L’infidélité dans la société actuelle

L’adultère se banalise. Tromper son conjoint relève de la banalité : aux quatre coins du globe, l’infidélité est de plus en plus tolérée. Autrefois, les règles qui régissaient la vie de couple étaient édictées dans un objectif précis : veiller au bien des enfants. L’adultère était mal considéré car il remettait la stabilité de la cellule familiale en cause. Aujourd’hui, en cas d’adultère ou de divorce, les enfants sont protégés. L’infidélité est donc devenue moins transgressive .


L’adultère et la loi


Depuis la loi du 27 avril 2007, le divorce est plus facile et plus rapide. Avant l’arrivée de cette loi, il existait deux procédures : le divorce par consentement mutuel et le divorce pour cause déterminée. L’adultère pouvait constituer l’une de ces « causes déterminées. »

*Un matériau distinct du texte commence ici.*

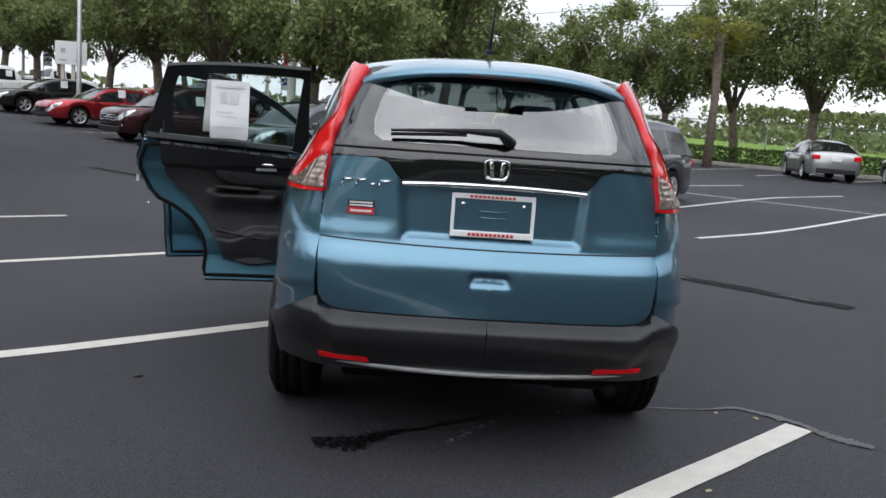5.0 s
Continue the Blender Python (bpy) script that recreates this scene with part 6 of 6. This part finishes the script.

Désormais, le divorce pour cause déterminée n‘existe plus. La désunion irrémédiable entre les époux est devenue la seule cause de divorce, à côté du consentement mutuel. La désunion est considérée comme « irrémédiable » lorsqu’elle rend raisonnablement impossible la poursuite ou la reprise de la vie commune . L’adultère n’est donc plus un motif de divorce, mais peut être pris en compte pour constater l’existence d’une désunion irrémédiable.


L’adultère, un produit commercial


Dans pareil contexte, les professionnels du marketing n’ont pas tardé à surfer sur la vague. L’idée : faire de l’adultère un produit commercial. Comment ? En proposant aux utilisateurs de la toile un site de rencontre qui faciliterait les relations extraconjugales. Le projet a été mis en application en 2009 avec la création du site Gleeden . Objectif affiché, avoué, et même encouragé du site Gleeden : faciliter l’adultère pour toute personne qui le désire . Grâce au site, les gens en couple ou mariés peuvent désormais se rencontrer sans avoir à cacher leur situation de peur de n’être pas considérés – l’anonymat n’est pas forcément la règle sur le site . Gleeden fonde sa démarche notamment sur diverses statistiques ayant trait à l’infidélité. Ainsi, la Belgique serait le troisième pays le plus infidèle, après la France et l’Italie .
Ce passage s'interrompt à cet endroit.